Die Bank

Für eine Bank vorm Haus schlug schon immer mein Herz, der Gemütlichkeit halber und vielleicht ein wenig wegen der schönen Erinnerungen an Damals. Dass vor jedem Haus eine Holzbank die Wand meist frontal schmückte, war nicht ungewöhnlich. Irgendwie machte dieses Bild einen sittsamen Eindruck, besonders wenn Mutter mit der Nachbarin beim Klönen Strickmuster austauschte. Der mit Wolleballen und Stricknadeln gefüllte und unter der Bank verstaute Weidekorb vervollständigte das mir so vertraute Bild, sowie die klangvoll klappernden Stricknadeln. Es machte mich als Kind unbeschreiblich glücklich, wenn ich Mutter in unmittelbarer Nähe wusste. Mit einem herrlichen Gefühl der Geborgenheit lief ich ständig zu ihr hinüber, sie schnell nebenbei einmal zu drücken oder mir ein Küsschen auf die Wange einzufangen. Mutter war mein Ein und Alles und erst recht in der mir ach so endlos vorkommenden Zeit, wenn Vater auf der Zeche arbeitete. Aber sobald ich von weitem auch nur das leiseste Geräusch seiner Fahrradklingel vernahm, waren weder sie, meine Spielkameraden noch der Sandkasten interessant. Freudestrahlend rannte ich ihm mit der Geschwindigkeit eines Kometen entgegen, um mir bloß nicht die Runde um den Häuserblock entgehen zu lassen . Fast schon wie ein Ritual handhabten wir die Begrüßungszeremonie, welche grundsätzlich am Küchentisch auf seinem Schoß endete. Ihm beim Essen Gesellschaft zu leisten und vom Eintopfgericht immer wieder kosten zu dürfen, empfand ich als das Größte. Dabei war es keine Seltenheit, wenn er vor lauter Müdigkeit einfach über dem Teller einnickte.
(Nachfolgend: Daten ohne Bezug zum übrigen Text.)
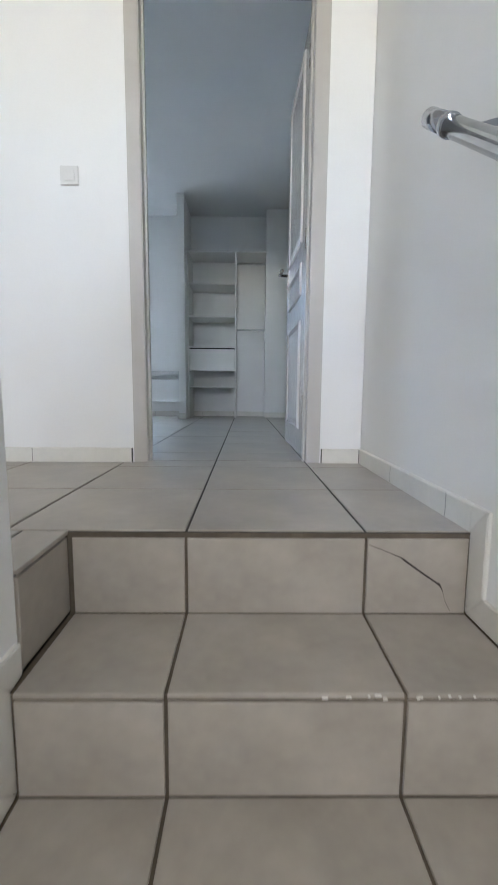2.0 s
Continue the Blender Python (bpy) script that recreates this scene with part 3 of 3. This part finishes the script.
# garden wall with clay coping, and the dark bin before it
gw = thing("garden_wall", 1.5, 10.3, GZ, "low rendered garden wall with terracotta coping", "wall")
part("wall", box(-4.0, -0.1, 0, 7.5, 0.1, 1.06), M_GARDEN, gw)
for k in range(26):
    part("coping_tile", box(-4.0 + k * 0.445, -0.16, 1.062, -4.0 + k * 0.445 + 0.435, 0.16, 1.12, 0.012), M_SILL, gw)
bn = thing("garbage_bin", -1.45, 9.65, GZ, "wide dark grey plastic bin by the garden wall", "bin")
part("body", prism([(-0.55, 0.12), (0.55, 0.12), (0.60, 1.25), (-0.60, 1.25)], -0.36, 0.36, lambda u, v, w: Vector((u, w, v))), M_BIN, bn)
part("lid", box(-0.62, -0.39, 1.252, 0.62, 0.38, 1.36, 0.03, 2), M_BIN, bn)
for sx in (-0.45, 0.45):
    for sy in (-0.25, 0.25):
        part("wheel", tube([(sx - 0.03, sy, 0.07), (sx + 0.03, sy, 0.07)], 0.07, 14), M_BIN, bn)

rng = random.Random(4)


def leaves(name, clumps, per, size, material, parent, droop=0.5):
    """Many thin folded leaves round clump centres (x, y, z, radius)."""
    verts, faces = [], []
    for cx, cy, cz, cr in clumps:
        for _ in range(per):
            d = Vector((rng.gauss(0, 1), rng.gauss(0, 1), rng.gauss(0, 0.8)))
            d = d.normalized() * cr * (rng.random() ** 0.45)
            base = Vector((cx, cy, cz)) + d
            a = rng.uniform(0, 2 * math.pi)
            way = Vector((math.cos(a), math.sin(a), rng.uniform(-1.1, 0.35) * droop * 2)).normalized()
            n = size * rng.uniform(0.6, 1.35)
            side = way.cross(Vector((rng.uniform(-0.6, 0.6), rng.uniform(-0.6, 0.6), 1))).normalized() * n * 0.13
            sag = Vector((0, 0, -0.14 * n))
            k = len(verts)
            verts += [base, base + way * n * 0.45 + side, base + way * n * 0.45 - side, base + way * n + sag]
            faces += [(k, k + 1, k + 2), (k + 1, k + 3, k + 2)]
    me = bpy.data.meshes.new(name)
    me.from_pydata([tuple(v) for v in verts], [], faces)
    me.materials.append(material)
    ob = new(name, me)
    ob.parent = parent
    return ob


def tree(x, y, height, spread, stems, n_clumps, per, size, material, label, low=0.5):
    tr = thing("tree", x, y, GZ, label, "tree", "garden trees")
    trunk = bmesh.new()
    clumps = []
    for _ in range(stems):
        a, lean = rng.uniform(0, 6.28), rng.uniform(0.1, 1.0) * spread
        top = Vector((math.cos(a) * lean, math.sin(a) * lean * 0.7, height * rng.uniform(0.7, 1.0)))
        foot = Vector((math.cos(a) * lean * 0.25, math.sin(a) * lean * 0.25, 0))
        pts = [foot.lerp(top, s) + Vector((0, 0, 0)) + Vector((math.cos(a), math.sin(a), 0)) * lean * 0.25 * (s * s - s) for s in (0, 0.25, 0.5, 0.75, 1)]
        tube(pts, [0.035, 0.03, 0.025, 0.017, 0.006], 6, trunk)
        for _ in range(n_clumps // stems):
            s = rng.uniform(low / height, 1.0)
            p = foot.lerp(top, s)
            out = spread * (0.30 + 0.55 * math.sin(math.pi * min(1, s * 0.9 + 0.12)))
            ang = rng.uniform(0, 6.28)
            rr = out * rng.random() ** 0.6
            q = p + Vector((math.cos(ang) * rr, math.sin(ang) * rr * 0.8, rng.uniform(-0.3, 0.3)))
            if rng.random() < 0.35:
                tube([p, p.lerp(q, 0.5) + Vector((0, 0, 0.06)), q], [0.010, 0.007, 0.003], 4, trunk)
            clumps.append((q.x, q.y, q.z, rng.uniform(0.22, 0.48)))
    part("trunk", trunk, M_BARK, tr)
    leaves("crown", clumps, per, size, material, tr)
    return tr


tree(-0.30, 11.7, 7.9, 1.8, 10, 300, 210, 0.13, M_LEAF, "tall bamboo-like tree with bright yellow-green leaves", low=2.5)
tree(2.3, 11.6, 7.8, 1.85, 10, 300, 210, 0.13, M_LEAF, "tall dense bamboo-like tree with narrow green leaves", low=2.5)
tree(4.5, 11.9, 7.6, 1.8, 9, 210, 110, 0.18, M_LEAF, "tall leafy green tree beside the garden wall", low=2.5)
tree(-1.15, 11.5, 7.9, 1.05, 10, 330, 200, 0.125, M_LEAF, "slender bamboo-like tree with yellow-green leaves", low=2.5)
tree(-2.15, 10.9, 3.5, 0.8, 7, 90, 110, 0.17, M_LEAF_DARK, "dark green leafy shrub by the house corner", low=1.2)
tree(0.6, 10.9, 4.2, 1.4, 8, 130, 110, 0.17, M_LEAF_DARK, "dense dark green shrub behind the garden wall", low=1.0)
tree(2.6, 10.95, 4.3, 1.4, 8, 130, 110, 0.17, M_LEAF_DARK, "dense dark green shrub behind the garden wall", low=1.0)

# far wood along the horizon
wood = thing("far_woods", 0, 70, GZ, "distant line of leafy green trees", "woods", kind="stuff")
cl = []
for k in range(270):
    x = rng.uniform(-60, 25)
    y = rng.uniform(-6, 8)
    h = 8.0 + 2.2 * noise.noise(Vector((x * 0.09, 0.3, 0))) + rng.uniform(-0.5, 2.6)
    for s in range(3):
        cl.append((x + rng.uniform(-1.5, 1.5), y, h * (0.45 + 0.27 * s), rng.uniform(1.2, 2.3)))
leaves("foliage", cl, 140, 1.0, M_LEAF_FAR, wood)


# ---------------------------------------------------------------- floor tiles and stairs, last
def tile_mesh(w, d, h=0.010, c=0.0016):
    b = bmesh.new()
    rings = []
    for inset, z in ((0, -h), (0, -c), (c, 0)):
        rings.append([b.verts.new((px, py, z)) for px, py in ((inset, inset), (w - inset, inset), (w - inset, d - inset), (inset, d - inset))])
    for r0, r1 in zip(rings, rings[1:]):
        for k in range(4):
            b.faces.new((r0[k], r0[(k + 1) % 4], r1[(k + 1) % 4], r1[k]))
    b.faces.new(rings[-1])
    me = bpy.data.meshes.new("tile")
    b.to_mesh(me)
    b.free()
    me.materials.append(M_TILE)
    return me


TILES = {}
J = 0.0036


def lay(name, parent, x0, y0, x1, y1, m):
    """One tile over x0..x1, y0..y1 of the plane m."""
    w, d = round(x1 - x0 - 2 * J, 4), round(y1 - y0 - 2 * J, 4)
    if w < 0.012 or d < 0.012:
        return None
    if (w, d) not in TILES:
        TILES[w, d] = tile_mesh(w, d)
    ob = new(name, TILES[w, d])
    ob.parent = parent
    ob.matrix_local = m @ pose(x0 + J, y0 + J, 0) @ pose(0, 0, rng.uniform(-0.0004, 0.0004), rng.uniform(-0.05, 0.05), rng.uniform(-0.05, 0.05), 0)
    return ob


def pave(floor, x0, y0, x1, y1):
    for i in range(math.floor(x0 / T), math.ceil(x1 / T)):
        for j in range(math.floor(y0 / T), math.ceil(y1 / T)):
            lay("tile", floor, max(x0, i * T), max(y0, j * T), min(x1, (i + 1) * T), min(y1, (j + 1) * T), Matrix())


floor = link("floor", box(-4.3, DOOR_Y0 + 0.049, -0.25, X_R, BACK + 0.02, -0.0035), M_GROUT)
tagged(floor, "grey-beige ceramic floor tiles with dark joints", "floor", kind="structure")
pave(floor, -4.25, 2 * T - 0.2595, X_R, BACK + 0.01)
b = box(-2.3, NOSE + 0.003, -0.25, X_R, DOOR_Y0 + 0.048, -0.0035)
box(-2.3, -3.6, -0.25, PAR_X - 0.105, NOSE + 0.002, -0.0035, bm=b)
box(PAR_X - 0.104, PAR_END + 0.001, -0.25, PAR_X - 0.004, NOSE + 0.002, -0.0035, bm=b)
landing = link("floor_landing", b, M_GROUT)
tagged(landing, "beige ceramic landing tiles with dark joints", "floor", kind="structure")
pave(landing, -2.29, -T, X_R, 2 * T - 0.2597)
pave(landing, -2.29, -4 * T, PAR_X - 0.104, -T)
lay("tile", landing, PAR_X - 0.104, PAR_END + 0.002, PAR_X + 0.008, -T, Matrix())
lay("side_tile", landing, PAR_END + 0.002, -RISE + 0.001, NOSE + 0.0, -0.012, Matrix(((0, 0, 1, PAR_X + 0.004), (1, 0, 0, 0), (0, 1, 0, 0), (0, 0, 0, 1))))

stairs = thing("staircase", 0.2, NOSE, -0.2, "beige tiled staircase with dark grout joints", "stairs")
SO = Matrix.Translation(-Vector((0.2, NOSE, -0.2)))
b = bmesh.new()
prof = []
for k in range(9):
    prof += [(step_y(k), -k * RISE - 0.0045), (step_y(k), -(k + 1) * RISE - 0.0045)]
prof += [(step_y(8), HALL_Z - 0.2), (NOSE + 0.002, HALL_Z - 0.2), (NOSE + 0.002, -0.0045)]
b = prism(prof, PAR_X + 0.001, X_R - 0.001, lambda u, v, w: SO @ Vector((w, u, v)))
part("core", b, M_GROUT_STAIR, stairs)
COLS = ((PAR_X + 0.012, 0.0), (0.0, T), (T, X_R - 0.010))
for k in range(9):
    y = step_y(k)
    for x0, x1 in COLS:
        up_m = Matrix(((1, 0, 0, 0), (0, 0, -1, y - 0.0055), (0, 1, 0, 0), (0, 0, 0, 1)))
        lay("riser_tile", stairs, x0, -(k + 1) * RISE - 0.003, x1, -k * RISE - 0.0130, SO @ up_m)
        if k:
            lay("tread_tile", stairs, x0, y - 0.008, x1, step_y(k - 1) - 0.003, SO @ pose(0, 0, -k * RISE))
# hairline crack across the top riser's cut tile
cr = [(0.436, -0.030, 0.0007), (0.47, -0.043, 0.0007), (0.515, -0.062, 0.0014), (0.520, -0.066, 0.0030), (0.56, -0.095, 0.0028), (0.602, -0.124, 0.0026), (0.612, -0.130, 0.0042), (0.620, -0.146, 0.0022), (0.627, -0.172, 0.001), (0.640, -0.196, 0.0008)]
b = bmesh.new()
prev = None
for x, z, w in cr:
    pair = [b.verts.new(SO @ Vector((x, NOSE - 0.0062, z + s * w))) for s in (-1, 1)]
    if prev:
        b.faces.new((prev[0], pair[0], pair[1], prev[1]))
    prev = pair
part("crack", b, M_CRACK, stairs, "dark crack across one riser tile")
for k in range(12):
    x = rng.choice((rng.uniform(0.26, 0.40), rng.uniform(0.44, 0.56)))
    z = -RISE - rng.uniform(0.002, 0.010)
    w = rng.uniform(0.003, 0.011)
    part("chip", box(x, step_y(1) - 0.0075, z - 0.002, x + w, step_y(1) - 0.004, z + 0.002, 0.0009, origin=(0.2, NOSE, -0.2)), M_SKIRT, stairs, "pale mortar chip on the step edge")


def stair_skirting(name, x, s, first, label):
    """Mitred skirting tiles that follow the steps along the wall x; s is the way out of the wall."""
    ob = thing(name, x, NOSE, -1.0, label, "skirting", kind="structure")
    o = Vector((x, NOSE, -1.0))
    w, d = 0.068, 0.011

    def piece(poly):
        cx, cy = sum(p[0] for p in poly) / 4, sum(p[1] for p in poly) / 4
        small = [(cx + (u - cx) * 0.992, cy + (v - cy) * 0.992) for u, v in poly]
        b = prism(small, 0, s * d, lambda u, v, q: Vector((x + q, u, v)) - o)
        bmesh.ops.bevel(b, geom=[e for e in b.edges if all(abs(v.co.x - s * d) < 1e-5 for v in e.verts)], offset=0.0025, segments=2, affect="EDGES")
        part("skirting_tile", b, M_SKIRT, ob)

    for k in range(first, 9):
        n, bt = (step_y(k), -k * RISE), (step_y(k), -(k + 1) * RISE)
        n2, b2 = (n[0] - w, n[1] + w), (bt[0] - w, bt[1] + w)
        piece([n, n2, b2, bt])
        m = (step_y(k + 1), -(k + 1) * RISE)
        if k < 8:
            piece([bt, b2, (m[0] - w, m[1] + w), m])
    if first:
        n = (step_y(first), -first * RISE)
        piece([n, (n[0] - w, n[1] + w), (n[0] + 0.04, n[1] + w), (n[0] + 0.04, n[1] + 0.004)])
    else:
        n = (step_y(0), 0)
        piece([n, (n[0] - w, n[1] + w), (n[0] + 0.002, n[1] + w), (n[0] + 0.002, n[1] + 0.001)])
    return ob


stair_skirting("trim_stair_right", X_R, -1, 0, "cream ceramic skirting tiles stepping up the stair wall")
stair_skirting("trim_stair_left", PAR_X, 1, 1, "cream ceramic skirting tiles stepping up the parapet")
Liebend gern rufe ich mir die milden Sommerabende ins Gedächtnis, an denen meine Eltern vor dem Haus auf der Bank mit Freunden und Nachbarn saßen und sich unterhielten. Während sich Vater meistens auf dem weißlackierten Küchenstuhl mit selbstgenähtem Stuhlkissen platzierte, hockte Mutter auf der winzigen Treppe zum Hauseingang. Manchmal spendierte sie ein Gläschen "Aufgesetzten", wenn auch nur zu besonderen Anlässen. Wie viel Verständnis und Behaglichkeit von diesem Miteinander ausging, ist heute glaube ich, kaum noch nachvollziehbar. Mit dieser Aussage will ich auf keinen Fall den Anschein erwecken vom Realitätssinn verlassen worden zu sein oder gar die Behauptung aufstellen, es hätte niemals so richtig gefetzt. Oh doch, mir ist vollkommen bewusst, dass auch damals Machtkämpfe ausgetragen oder Nachbarschaftsstreitigkeiten beim Schiedsmann geschlichtet wurden. Aber in der Tat fiel es gegenüber der heutigen Glamourzeit, wo einer den anderen mit aller Macht versucht zu überbieten und das Materielle vordergründlich ist, versöhnend aufeinander zuzugehen nicht so schwer. Dass Neid, Hochmut und Arroganz unser heutiges Leben bestimmen, wird leider immer öfter durch meterhohe Lebensbäume an Gartenzäunen und Grundstücksgrenzen deutlich gemacht. Sicherlich erklärt dies auch, warum die Bänke vor den Häusern keine Sitzmöglichkeit bieten, dafür aber kostspielig und aufwendig von oben und unten zudekoriert sind.